New York City office REITs trade at a significant discount to private market values. Given the multi-year duration of the dislocation, the two camps have clearly planted flags. The question is: Who is right?
The answer, as always, is nuanced. In general, the REIT market has a few great arguments in its favor. First, net effective rent growth in New York has been and is likely to continue to be muted, thanks to competitive new supply and onerous capital expenditure requirements. As growth diminishes, the multiple you should pay for any given asset also diminishes, even if that asset is in Manhattan.
Second, the evolving preferences of tenants are at odds with most of the antiquated office space prevalent in New York. Tech tenants, coworking firms and now even major banks like JP Morgan are demanding space with open floor plates, natural light and speedy elevator banks. Most of the bricks and beams in New York City simply weren’t configured that way and never can be.
The final point in favor of the REIT discount is the shadow supply caused by increased efficiency of office space. Gone are the days of large file cabinets and carefully kept color coded cases. In the digital age, all that many employees need to be productive is a laptop and a WiFi signal. The result is a dramatic decrease in the amount of space needed per employee, from 250 square feet per person down to, in some extreme cases, just 50. This trend has been a significant hinderance to many landlords’ abilities to push rents.
The amalgamation of these factors has reduced cash flow growth for office landlords, which exacerbates the detrimental effects of the high prices it takes to become an owner of New York City real estate. In a world of ever-increasing investor sophistication, these quantifiable concerns are beginning to triumph over the premium paid for the New York brand name.
However, the private market has a few reasonable rebuttals that merit review. The first one is perhaps the most obvious: REITs represent a portfolio of assets, meaning investors are buying the whole New York City market. Private investors, however, can buy individual assets. On a one-off basis, one can still find opportunities that present upside even at current prices.
The second reason the private market might pay more is efficiency of deployment. REIT investors have the luxury of putting large sums of investment dollars to work in trailer parks as easily as they can the Empire State Building. Private investors that need to deploy large sums of equity, however, generally do not have the option to allocate quickly across numerous small investments. Sometimes buying a large office asset in New York makes sense not because it has the best returns, but because the purchase allows an investor to deploy $100 million at once.

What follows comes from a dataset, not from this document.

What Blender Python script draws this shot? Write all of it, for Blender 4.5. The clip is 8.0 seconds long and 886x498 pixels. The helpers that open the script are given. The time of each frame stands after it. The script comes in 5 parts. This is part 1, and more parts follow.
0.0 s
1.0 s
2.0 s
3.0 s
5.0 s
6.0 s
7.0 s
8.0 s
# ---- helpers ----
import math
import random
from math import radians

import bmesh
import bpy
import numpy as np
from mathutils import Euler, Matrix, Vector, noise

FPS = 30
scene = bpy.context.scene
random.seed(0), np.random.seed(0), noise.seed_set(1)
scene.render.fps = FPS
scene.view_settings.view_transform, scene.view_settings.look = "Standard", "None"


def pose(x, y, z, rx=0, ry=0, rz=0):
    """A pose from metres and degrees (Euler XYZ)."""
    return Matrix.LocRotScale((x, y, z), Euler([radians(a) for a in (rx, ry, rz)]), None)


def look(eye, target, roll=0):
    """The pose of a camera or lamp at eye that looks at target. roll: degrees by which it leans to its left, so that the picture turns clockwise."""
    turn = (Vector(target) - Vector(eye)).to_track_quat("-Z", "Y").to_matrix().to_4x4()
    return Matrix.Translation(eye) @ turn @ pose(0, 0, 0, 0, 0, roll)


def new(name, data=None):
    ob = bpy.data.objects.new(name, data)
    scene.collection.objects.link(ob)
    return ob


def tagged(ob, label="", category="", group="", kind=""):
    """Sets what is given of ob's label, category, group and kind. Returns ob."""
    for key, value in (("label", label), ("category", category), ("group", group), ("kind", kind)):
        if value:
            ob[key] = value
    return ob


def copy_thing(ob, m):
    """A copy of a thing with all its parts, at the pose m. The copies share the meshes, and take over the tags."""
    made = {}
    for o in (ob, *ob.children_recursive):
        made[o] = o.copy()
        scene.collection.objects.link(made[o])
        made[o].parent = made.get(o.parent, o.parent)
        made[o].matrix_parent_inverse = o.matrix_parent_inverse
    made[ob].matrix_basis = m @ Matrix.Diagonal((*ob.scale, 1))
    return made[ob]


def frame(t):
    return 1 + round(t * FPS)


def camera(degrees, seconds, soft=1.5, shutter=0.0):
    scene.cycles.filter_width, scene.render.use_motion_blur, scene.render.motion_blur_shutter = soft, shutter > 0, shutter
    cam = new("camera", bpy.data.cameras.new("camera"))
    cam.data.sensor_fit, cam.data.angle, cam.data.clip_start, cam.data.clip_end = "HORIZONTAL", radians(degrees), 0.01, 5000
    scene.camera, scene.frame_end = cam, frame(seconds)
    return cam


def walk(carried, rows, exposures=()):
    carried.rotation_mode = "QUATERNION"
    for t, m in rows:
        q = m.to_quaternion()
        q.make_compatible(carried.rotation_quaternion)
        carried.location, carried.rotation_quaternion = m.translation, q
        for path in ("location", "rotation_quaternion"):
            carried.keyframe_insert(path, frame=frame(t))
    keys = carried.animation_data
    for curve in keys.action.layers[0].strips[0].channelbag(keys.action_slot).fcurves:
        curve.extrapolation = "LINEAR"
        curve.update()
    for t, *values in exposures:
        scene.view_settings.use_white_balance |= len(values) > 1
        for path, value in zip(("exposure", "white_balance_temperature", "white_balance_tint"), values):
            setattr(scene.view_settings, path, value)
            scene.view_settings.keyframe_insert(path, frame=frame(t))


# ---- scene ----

So who is right? Both sides have valid arguments, but at the end of the day we believe the private market corrects towards the public market more often than the other way around. Already, stories have surfaced of landlords pulling assets off the market when they didn’t receive the bid they wanted, and many have preferred to refinance assets in the debt market as a way to extract proceeds. If you were able to peek at New York City office cap rates 10 years from now, our bet is that the REIT market looks smarter today.